The problem: Tell how many lines include the string "this". Answer with a single number.

Listed records:
— start —

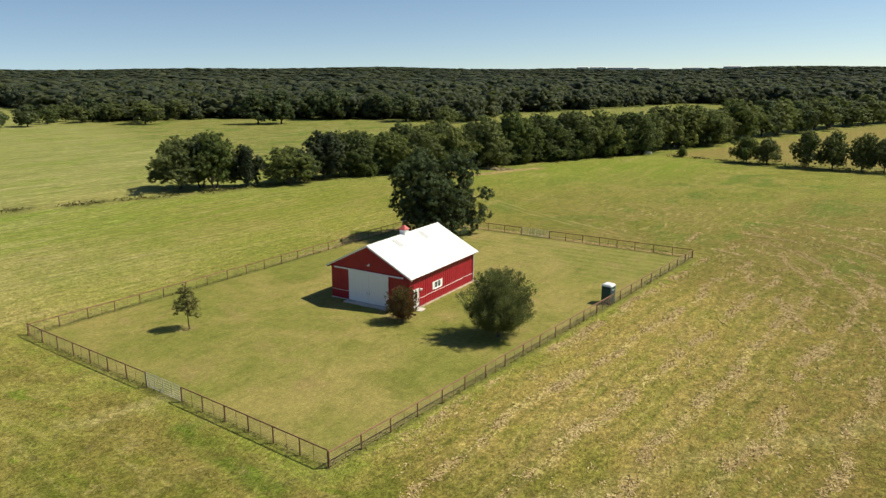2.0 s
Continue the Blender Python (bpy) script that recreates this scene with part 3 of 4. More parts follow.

— end —
— start —

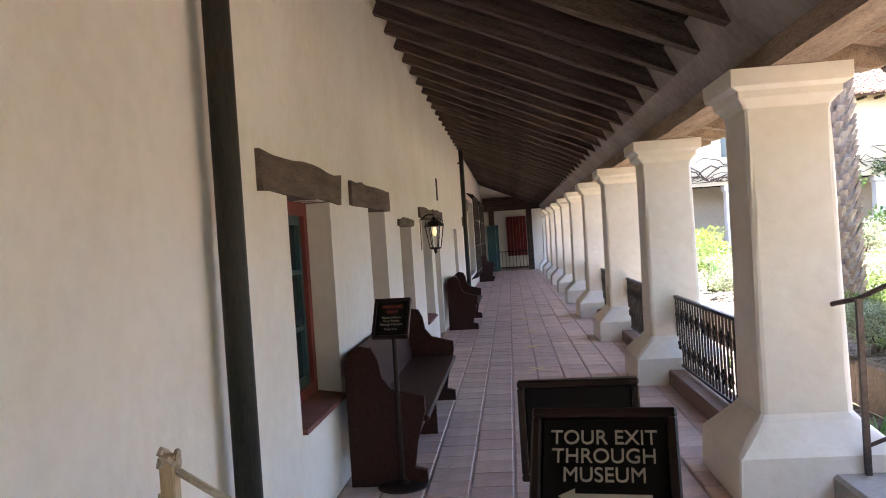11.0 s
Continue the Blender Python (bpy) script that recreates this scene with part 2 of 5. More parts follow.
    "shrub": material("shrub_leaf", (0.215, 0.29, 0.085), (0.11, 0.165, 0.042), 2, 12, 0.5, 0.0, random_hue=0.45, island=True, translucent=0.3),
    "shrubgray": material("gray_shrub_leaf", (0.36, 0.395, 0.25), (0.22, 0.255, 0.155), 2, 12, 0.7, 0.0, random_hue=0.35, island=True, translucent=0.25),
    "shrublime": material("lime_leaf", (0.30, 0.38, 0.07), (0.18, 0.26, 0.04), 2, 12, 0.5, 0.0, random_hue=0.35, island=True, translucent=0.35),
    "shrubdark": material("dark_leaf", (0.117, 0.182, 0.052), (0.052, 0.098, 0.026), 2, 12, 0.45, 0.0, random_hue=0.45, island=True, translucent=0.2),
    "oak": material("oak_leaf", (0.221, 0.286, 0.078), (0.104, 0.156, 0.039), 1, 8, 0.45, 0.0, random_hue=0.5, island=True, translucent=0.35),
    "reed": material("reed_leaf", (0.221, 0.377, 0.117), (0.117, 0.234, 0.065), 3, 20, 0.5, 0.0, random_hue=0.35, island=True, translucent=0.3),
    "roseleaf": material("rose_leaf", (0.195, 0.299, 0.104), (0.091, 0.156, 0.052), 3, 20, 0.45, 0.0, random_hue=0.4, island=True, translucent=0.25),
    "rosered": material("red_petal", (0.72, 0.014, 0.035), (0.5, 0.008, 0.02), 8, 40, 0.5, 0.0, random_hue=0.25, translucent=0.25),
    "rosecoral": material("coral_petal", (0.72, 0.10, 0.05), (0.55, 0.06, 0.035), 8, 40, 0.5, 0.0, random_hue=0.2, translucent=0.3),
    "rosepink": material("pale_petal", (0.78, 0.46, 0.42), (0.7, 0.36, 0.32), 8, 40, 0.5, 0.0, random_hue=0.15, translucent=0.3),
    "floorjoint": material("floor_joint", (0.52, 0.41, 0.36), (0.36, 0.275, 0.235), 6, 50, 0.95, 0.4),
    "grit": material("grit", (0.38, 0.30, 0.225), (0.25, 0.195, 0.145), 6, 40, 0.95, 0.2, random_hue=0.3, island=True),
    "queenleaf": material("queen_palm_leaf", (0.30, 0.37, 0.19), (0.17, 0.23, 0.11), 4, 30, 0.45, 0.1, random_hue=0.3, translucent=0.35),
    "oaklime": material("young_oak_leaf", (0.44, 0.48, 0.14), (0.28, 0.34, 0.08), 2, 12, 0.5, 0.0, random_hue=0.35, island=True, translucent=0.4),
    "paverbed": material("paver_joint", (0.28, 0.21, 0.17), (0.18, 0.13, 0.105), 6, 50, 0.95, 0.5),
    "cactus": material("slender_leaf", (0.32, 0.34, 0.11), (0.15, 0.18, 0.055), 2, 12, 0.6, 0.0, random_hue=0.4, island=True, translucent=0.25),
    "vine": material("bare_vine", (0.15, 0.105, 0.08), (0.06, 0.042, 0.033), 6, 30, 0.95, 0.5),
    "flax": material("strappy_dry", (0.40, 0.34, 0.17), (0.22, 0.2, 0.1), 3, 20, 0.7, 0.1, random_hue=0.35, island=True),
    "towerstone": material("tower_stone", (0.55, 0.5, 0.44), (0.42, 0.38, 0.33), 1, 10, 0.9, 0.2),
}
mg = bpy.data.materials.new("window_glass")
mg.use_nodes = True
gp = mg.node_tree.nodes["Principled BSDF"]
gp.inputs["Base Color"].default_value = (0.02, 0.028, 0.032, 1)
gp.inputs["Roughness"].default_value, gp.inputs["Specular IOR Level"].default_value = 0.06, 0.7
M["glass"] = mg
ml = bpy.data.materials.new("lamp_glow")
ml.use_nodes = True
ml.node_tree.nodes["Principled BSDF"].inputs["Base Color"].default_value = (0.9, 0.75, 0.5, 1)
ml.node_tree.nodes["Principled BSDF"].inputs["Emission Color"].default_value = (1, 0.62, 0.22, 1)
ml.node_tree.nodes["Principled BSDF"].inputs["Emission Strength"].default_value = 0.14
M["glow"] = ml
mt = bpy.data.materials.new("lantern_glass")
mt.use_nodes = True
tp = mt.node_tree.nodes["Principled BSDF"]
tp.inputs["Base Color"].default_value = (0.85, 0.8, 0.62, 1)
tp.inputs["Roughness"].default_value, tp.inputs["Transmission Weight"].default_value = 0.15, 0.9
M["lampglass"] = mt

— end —

Complete response: 2